Las páginas de EstePaís | cultura en esta entrega veraniega abren una ventana al arte de Flor Pandal, cuyos momentos plásticos son inspirados estallidos que ocurren en un mismo sitio: un espacio al parecer vasto e indefinido, entre blanco y gris ostión.
Se trata de una dimensión neutra, en la que simplemente suceden cosas. En ese lugar los soplos visuales no se articulan ni componen un movimiento común. La lógica terrenal impone que la humanidad entera y nuestras obras van en una dirección. Parece que todos tenemos un rumbo común. No importa cuánta oposición sugieran nuestros actos, nos dirigimos hacia allá. Pero esto no es así en el espacio de Flor, donde no hay dirección ni designio general sino instantes, leves detonaciones, apariciones de aire o líquido teñido; donde el mundo personal de la artista establece sus propias leyes, que por cierto son etéreas. En su territorio artístico la ligereza de los trazos y las pinceladas está en un vértigo perpetuo, gira, nos envuelve, se transforma. En una palabra: palpita.

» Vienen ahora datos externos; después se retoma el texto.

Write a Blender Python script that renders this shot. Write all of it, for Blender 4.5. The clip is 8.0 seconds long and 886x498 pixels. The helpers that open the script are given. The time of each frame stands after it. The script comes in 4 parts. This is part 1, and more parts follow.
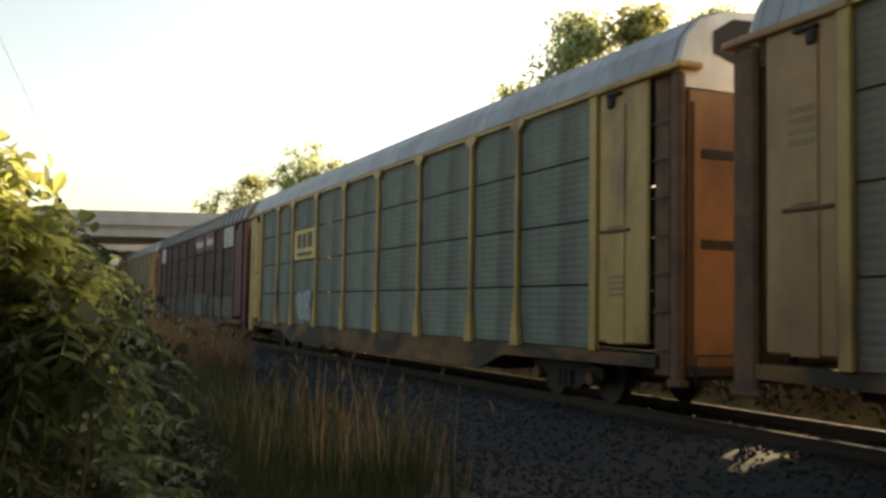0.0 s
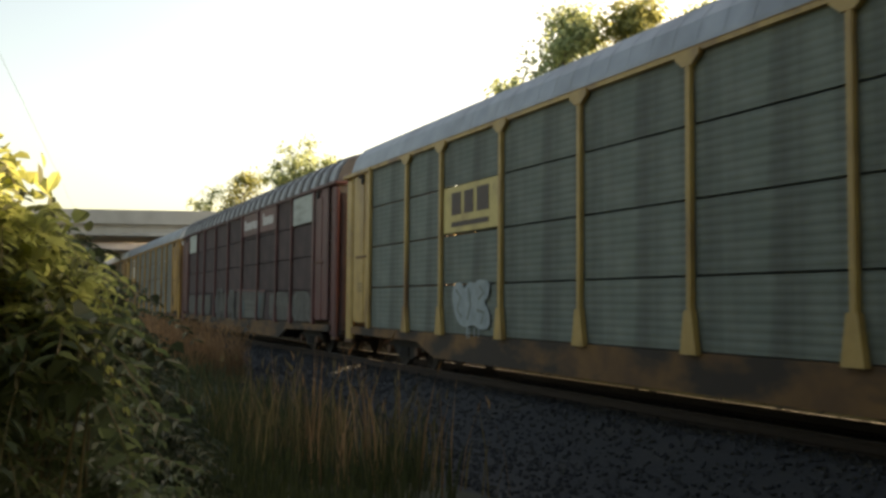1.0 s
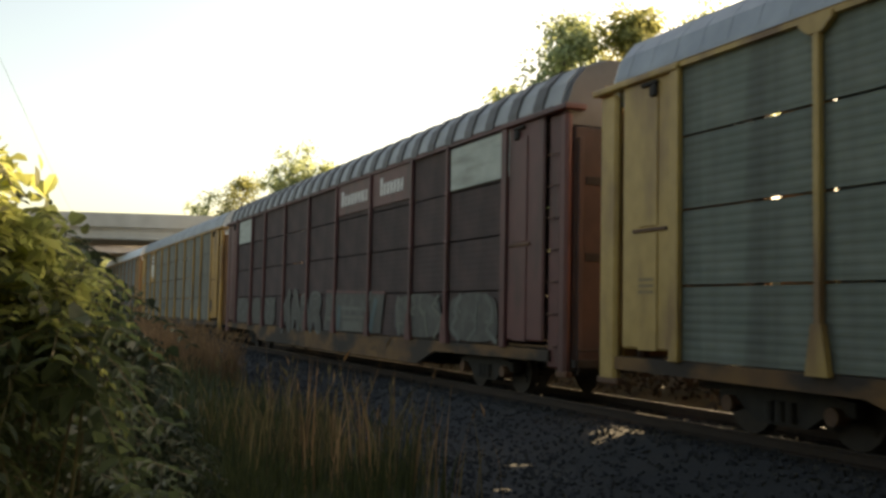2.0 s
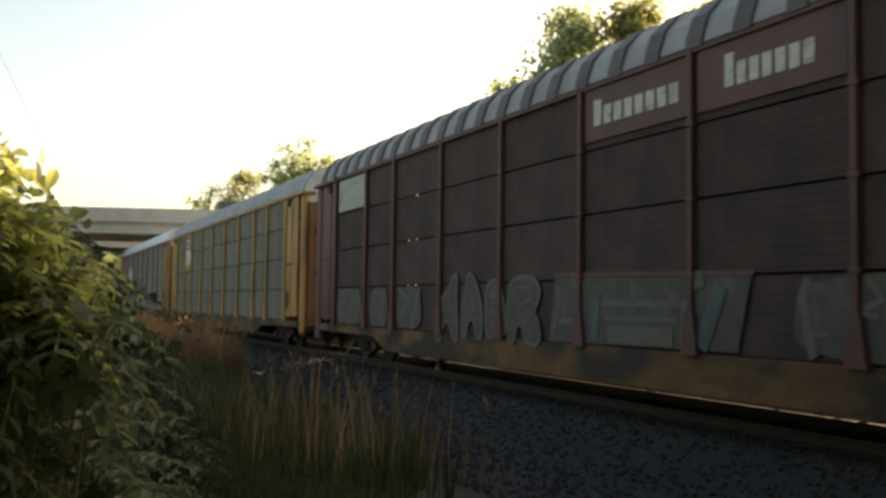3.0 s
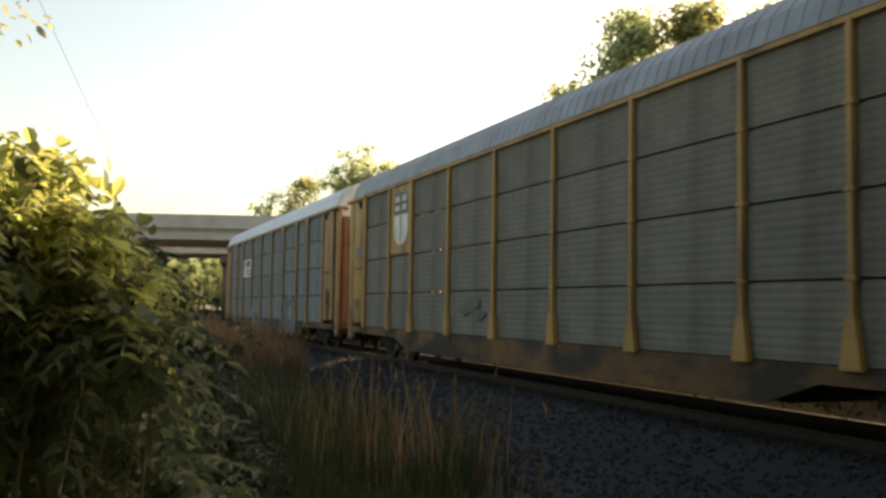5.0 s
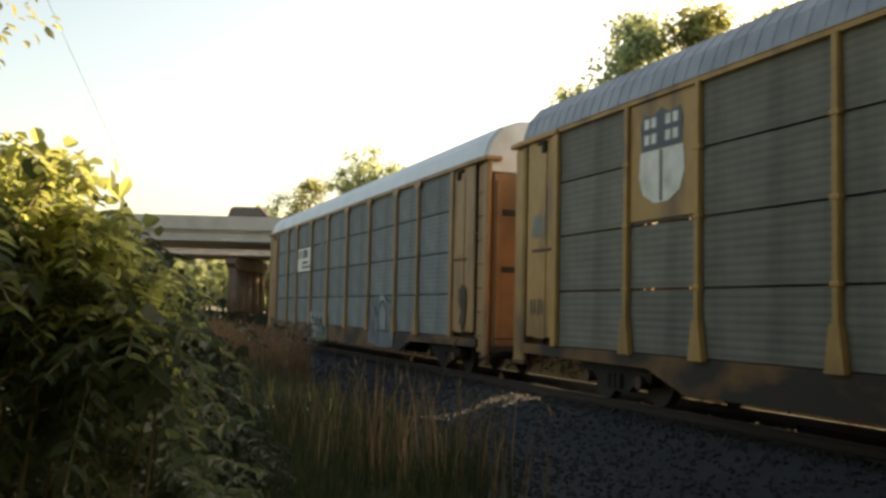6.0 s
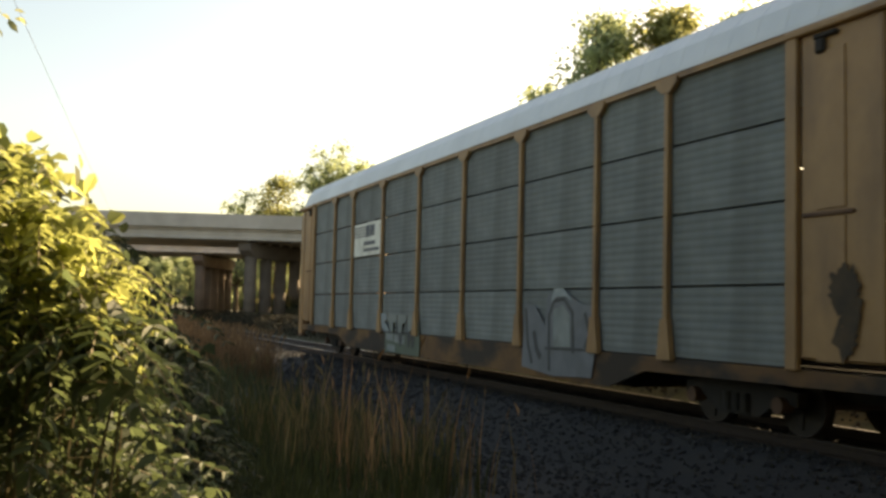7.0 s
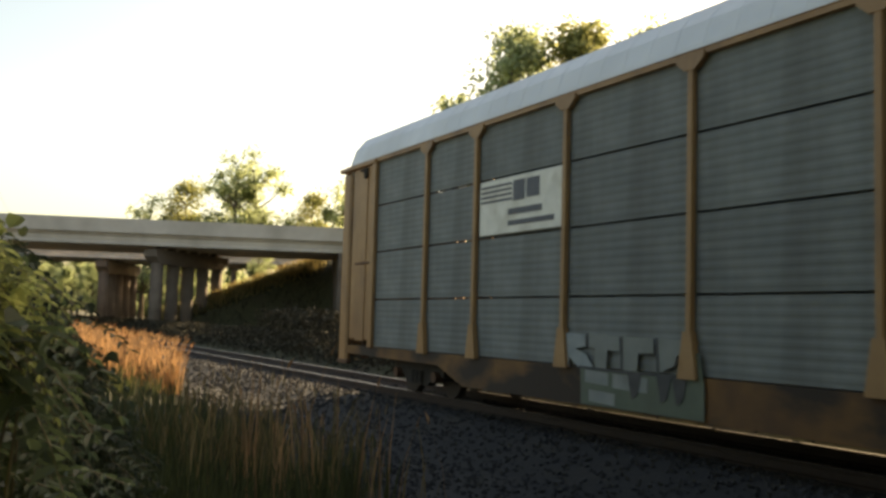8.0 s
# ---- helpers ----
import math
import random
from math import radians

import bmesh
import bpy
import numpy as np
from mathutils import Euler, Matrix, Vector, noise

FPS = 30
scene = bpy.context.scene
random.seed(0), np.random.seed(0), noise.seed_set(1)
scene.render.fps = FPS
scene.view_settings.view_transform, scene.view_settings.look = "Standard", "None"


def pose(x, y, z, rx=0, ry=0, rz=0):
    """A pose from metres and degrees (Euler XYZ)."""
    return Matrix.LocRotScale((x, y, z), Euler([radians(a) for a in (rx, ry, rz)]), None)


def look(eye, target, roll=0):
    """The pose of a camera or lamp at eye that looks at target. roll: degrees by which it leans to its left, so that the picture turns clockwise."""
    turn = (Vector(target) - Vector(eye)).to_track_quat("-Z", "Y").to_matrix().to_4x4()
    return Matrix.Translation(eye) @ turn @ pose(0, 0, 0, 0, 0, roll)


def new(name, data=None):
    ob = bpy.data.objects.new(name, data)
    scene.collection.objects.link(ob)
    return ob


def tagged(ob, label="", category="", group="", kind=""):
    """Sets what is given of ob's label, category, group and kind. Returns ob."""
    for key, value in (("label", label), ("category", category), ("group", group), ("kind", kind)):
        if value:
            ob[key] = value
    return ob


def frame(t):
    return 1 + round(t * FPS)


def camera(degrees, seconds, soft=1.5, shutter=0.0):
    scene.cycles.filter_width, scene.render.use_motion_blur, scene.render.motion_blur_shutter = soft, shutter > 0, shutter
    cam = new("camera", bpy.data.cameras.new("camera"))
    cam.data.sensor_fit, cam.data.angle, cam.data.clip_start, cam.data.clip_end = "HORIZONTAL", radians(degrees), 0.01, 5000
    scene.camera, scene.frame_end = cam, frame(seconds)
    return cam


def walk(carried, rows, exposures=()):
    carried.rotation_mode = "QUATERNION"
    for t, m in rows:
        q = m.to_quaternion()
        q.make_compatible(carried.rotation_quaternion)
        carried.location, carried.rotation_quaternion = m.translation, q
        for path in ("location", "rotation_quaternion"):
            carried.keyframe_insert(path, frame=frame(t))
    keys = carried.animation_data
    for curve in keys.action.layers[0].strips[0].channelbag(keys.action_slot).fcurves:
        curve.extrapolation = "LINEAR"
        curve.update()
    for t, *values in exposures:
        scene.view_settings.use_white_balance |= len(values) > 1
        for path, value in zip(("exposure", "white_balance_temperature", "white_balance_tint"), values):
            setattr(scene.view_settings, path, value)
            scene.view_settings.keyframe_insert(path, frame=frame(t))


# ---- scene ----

No sabemos si estas agitaciones de tinta y acrílico pertenecientes a las series “Sutiles abstracciones” e “Indeterminada armonía” ocurren de manera sucesiva en las mismas coordenadas de esa atmósfera tenue, o si acontecen como nebulosas de un mundo glauco en puntos muy apartados entre sí. No hay duda, sin embargo, de que entre ellas median enormes distancias, sean de tiempo o de espacio. Y quizás a eso debamos atribuir que estos aleteos —en ocasiones difusos, en otras concentrados— sean tan distintos entre sí. A veces —la ausencia de reglas en ese mundo no se opone— hay coincidencias. Dos o tres obras abarcan formas y tintas en común. ¿Pero serán éstas más bien momentos singulares de una misma eclosión o un solo aliento? ¿O es que causan la impresión de una secuencia, de una ondulación verde que de pronto se acerca; de una presencia amorfa, a la vez líquida e incandescente, que al instante se fuga?
A veces se percibe que Pandal no ha querido traspasar la frontera del lienzo, que ha colocado deliberadamente sus presencias abstractas en la superficie y ahí las ha puesto a flotar. Hay obras en las que el acrílico es acrílico y la tinta, tinta. Vemos a estos elementos estrellarse contra el papel o la tela, reventar como rayos en los linderos sin poder penetrar en ese ámbito donde serían “otra” abstracción. Y esto no hace sino confirmarnos que ese limbo grisáceo es importante, que pintar es desafiar el vacío, presentar la diferencia, suprema para el hombre, entre la nada y el grano de arena.